The Paschkovites, as they came to be called, had nothing at all in common with the Khlystys. Their morals were absolutely unimpeachable, and what they preached was simply the necessity to conform one’s morals were absolutely unimpeachable, and what they explained and commented upon, each person according to his own light. They were Protestants in a certain sense, inasmuch as their views were distinctly Protestant ones. But they had much more in common with the nonconformists than the real followers of Luther or of Calvin. They were a kind of refined Salvation Army, if this expression can be forgiven me; though they never acquired the importance, nor did the good which the latter has done, perhaps because they could never make any practical application of the principles and of the ideas which animated them. But at one time the Paschkovist craze was just as strong as the Rasputin one became later on, and Lord Radstock and Mr. Paschkoff were considered just as much prophets among their own particular circle as was Rasputin among the fanatical ladies who had taken him up.

These crises of religious mania are regular occurrences in Russian higher social circles when unusually grave circumstances arrive to shake their equanimity. Seen from this particular point of view, the apparition of Rasputin and the importance which his personality acquired in the life of the Russian upper classes present nothing very wonderful.

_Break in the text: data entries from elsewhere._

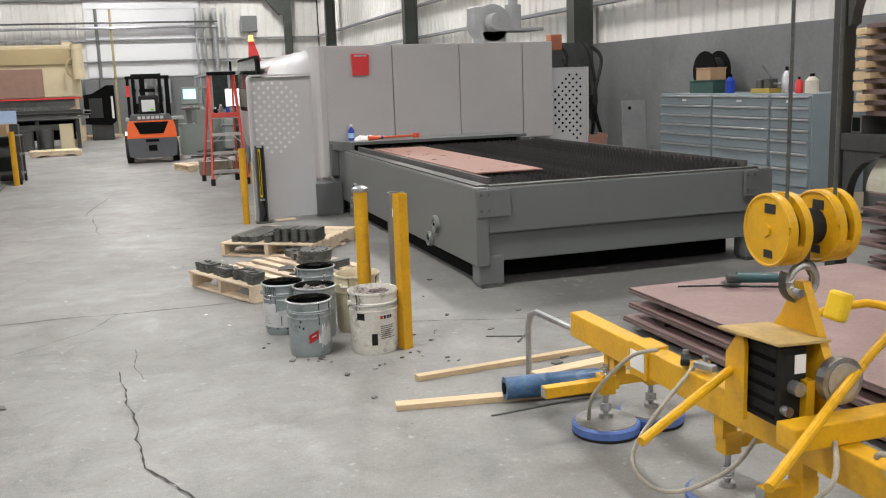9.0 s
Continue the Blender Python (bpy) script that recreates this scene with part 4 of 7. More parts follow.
def wrap_label(e, a0, a1, z0, z1, material, name="paper_label", lift=0.0025, slope=0.0, torn=0.0, seed=1):
    """A label round the pail; slope tilts it, torn makes its edges ragged."""
    bm = B()
    n_ = 24 if torn else 12
    rg = random.Random(seed)
    rows = []
    for k in range(n_ + 1):
        a = radians(a0 + (a1 - a0) * k / n_)
        col = []
        for z in (z0 + slope * k / n_ + torn * 0.3 * rg.random(), z1 + slope * k / n_ - torn * rg.random() ** 2):
            r = 0.139 + (0.004 / 0.216) * (z - 0.034) + lift
            col.append(bm.verts.new((r * math.cos(a), r * math.sin(a), z)))
        rows.append(col)
    for u, v in zip(rows, rows[1:]):
        bm.faces.new((u[0], v[0], v[1], u[1]))
    bmesh.ops.solidify(bm, geom=bm.faces[:], thickness=0.0008)
    return part(name, bm, material, e)


M_TORN = mat("torn_paper", (0.88, 0.88, 0.88), 0.6, var=0.05, scale=14, stain=(0.62, 0.62, 0.62), stain_amt=0.4, stain_scale=20)
p1 = pail(0.49, 17.00, M_PAIL, "grey steel pail of black sludge with torn white label", 0, M_OIL, 0.305, 30, size=0.89)
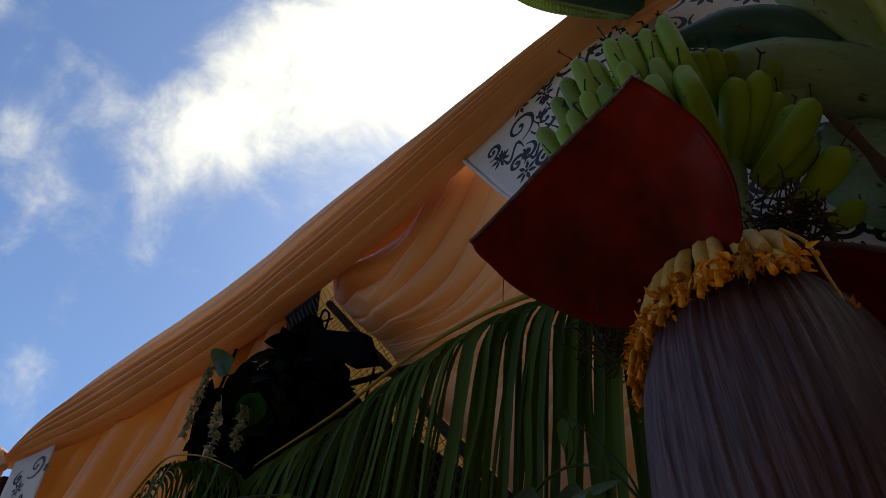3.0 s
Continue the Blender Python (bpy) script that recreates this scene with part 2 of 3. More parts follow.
def waxy_bract(name):
    """Purple bract skin with fine lengthwise streaks and a bluish bloom; the streaks run down from the object's origin."""
    m = bpy.data.materials.new(name)
    m.use_nodes = True
    nn, ll = m.node_tree.nodes, m.node_tree.links
    bsdf = nn["Principled BSDF"]
    co, sep = nn.new("ShaderNodeTexCoord"), nn.new("ShaderNodeSeparateXYZ")
    ll.new(co.outputs["Object"], sep.inputs[0])
    ang = nn.new("ShaderNodeMath")
    ang.operation = "ARCTAN2"
    ll.new(sep.outputs["Y"], ang.inputs[0])
    ll.new(sep.outputs["X"], ang.inputs[1])
    comb = nn.new("ShaderNodeCombineXYZ")
    ll.new(ang.outputs[0], comb.inputs["X"])
    ll.new(sep.outputs["Z"], comb.inputs["Z"])

    def streak(sx, sz, detail):
        mp, nz = nn.new("ShaderNodeMapping"), nn.new("ShaderNodeTexNoise")
        mp.inputs["Scale"].default_value = (sx, 1, sz)
        ll.new(comb.outputs[0], mp.inputs["Vector"])
        nz.inputs["Scale"].default_value, nz.inputs["Detail"].default_value = 1.0, detail
        nz.inputs["Roughness"].default_value = 0.6
        ll.new(mp.outputs[0], nz.inputs["Vector"])
        return nz.outputs["Fac"]

    fine, mid, blot = streak(30, 18, 8), streak(9, 14, 4), streak(2.2, 26, 3)
    r1 = nn.new("ShaderNodeValToRGB")
    r1.color_ramp.elements[0].position, r1.color_ramp.elements[1].position = 0.40, 0.58
    r1.color_ramp.elements[0].color, r1.color_ramp.elements[1].color = (0.026, 0.009, 0.011, 1), (0.158, 0.072, 0.080, 1)
    ll.new(fine, r1.inputs[0])
    r2 = nn.new("ShaderNodeValToRGB")
    r2.color_ramp.elements[0].position, r2.color_ramp.elements[1].position = 0.38, 0.68
    r2.color_ramp.elements[0].color, r2.color_ramp.elements[1].color = (0.050, 0.017, 0.019, 1), (0.140, 0.082, 0.094, 1)
    ll.new(mid, r2.inputs[0])
    mx = nn.new("ShaderNodeMix")
    mx.data_type = "RGBA"
    ll.new(blot, mx.inputs["Factor"])
    ll.new(r1.outputs[0], mx.inputs["A"])
    ll.new(r2.outputs[0], mx.inputs["B"])
    ll.new(mx.outputs["Result"], bsdf.inputs["Base Color"])
    bsdf.inputs["Roughness"].default_value = 0.48
    bp = nn.new("ShaderNodeBump")
    bp.inputs["Strength"].default_value, bp.inputs["Distance"].default_value = 0.9, 0.003
    ll.new(fine, bp.inputs["Height"])
    ll.new(bp.outputs[0], bsdf.inputs["Normal"])
    return m


M["bract"] = waxy_bract("bract_skin")


# ---- building helpers ----
def G(s, q, z):
    """A place by the gate: s along its face, q behind it, z up."""
    return Vector((0.126 - 0.575 * s + 0.818 * q, 0.814 + 0.818 * s + 0.575 * q, z))


def mesh_of(bm, name, mat, smooth=True):
    me = bpy.data.meshes.new(name)
    bm.normal_update()
    bm.to_mesh(me)
    bm.free()
    me.materials.append(mat)
    if smooth:
        me.polygons.foreach_set("use_smooth", [True] * len(me.polygons))
    return me


def thing(name, label, category, at=(0, 0, 0), group="", kind=""):
    ob = new(name)
    ob.location = at
    ob.empty_display_size = 0.05
    return tagged(ob, label, category, group, kind)


def part(name, bm, mat, parent, label="", smooth=True):
    """Links a bmesh, given in world metres, as one mesh under its thing."""
    base = Vector((0, 0, 0))
    up = parent
    while up is not None:
        base += up.location
        up = up.parent
    bmesh.ops.translate(bm, verts=bm.verts, vec=-base)
    ob = new(name, mesh_of(bm, name, mat, smooth))
    ob.parent = parent
    if label:
        ob["label"] = label
    return ob


def spline(pts, n):
    """n + 1 points on a smooth curve through the given ones."""
    p = [Vector(v) for v in pts]
    p = [2 * p[0] - p[1]] + p + [2 * p[-1] - p[-2]]
    out = []
    for i in range(n + 1):
        x = i / n * (len(p) - 3)
        k = min(int(x), len(p) - 4)
        t = x - k
        a, b, c, e = p[k:k + 4]
        out.append(0.5 * (2 * b + (c - a) * t + (2 * a - 5 * b + 4 * c - e) * t * t + (3 * b - a - 3 * c + e) * t ** 3))
    return out


def lerp_list(vals, x):
    x = max(0.0, min(1.0, x)) * (len(vals) - 1)
    k = min(int(x), len(vals) - 2) if len(vals) > 1 else 0
    return vals[0] if len(vals) == 1 else vals[k] * (1 - x + k) + vals[k + 1] * (x - k)


def tube(bm, pts, radii, n=24, sides=10, flat=1.0, wobble=0.0, shape=None):
    """A tapered, capped tube along a smooth curve. shape(angle) scales its section."""
    line = spline(pts, n)
    side = None
    rings = []
    for i, p in enumerate(line):
        way = (line[min(i + 1, n)] - line[max(i - 1, 0)]).normalized()
        if side is None:
            side = way.cross(Vector((0.3, 0.2, 1)))
            if side.length < 0.1:
                side = way.cross(Vector((1, 0, 0)))
        side = (side - way * side.dot(way)).normalized()
        other = way.cross(side)
        r = lerp_list(radii, i / n) * (1 + wobble * noise.noise(p * 40))
        ring = []
        for k in range(sides):
            a = 2 * math.pi * k / sides
            f = shape(a) if shape else 1.0
            ring.append(bm.verts.new(p + side * math.cos(a) * r * f + other * math.sin(a) * r * f * flat))
        rings.append(ring)
    for a, b in zip(rings, rings[1:]):
        for k in range(sides):
            bm.faces.new((a[k], a[(k + 1) % sides], b[(k + 1) % sides], b[k]))
    bm.faces.new(rings[0][::-1])
    bm.faces.new(rings[-1])
    return bm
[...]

Before him other so-called prophets had kept the attention of the public riveted upon their doings and their actions.

What distinguished his short passage was the fact that it was made the occasion by the natural enemies of the empire, consisting of the discontented at home, and of the Germans outside the frontier, to discredit the dynasty as well as those whose life was spent in its immediate vicinity and to present this figure of the vagrant half-monk and half-layman, who preached a new relation to those foolish enough to listen to him, as being one of almost gigantic importance, who could at his will and fancy direct the course of public affairs and lead them wherever he wanted.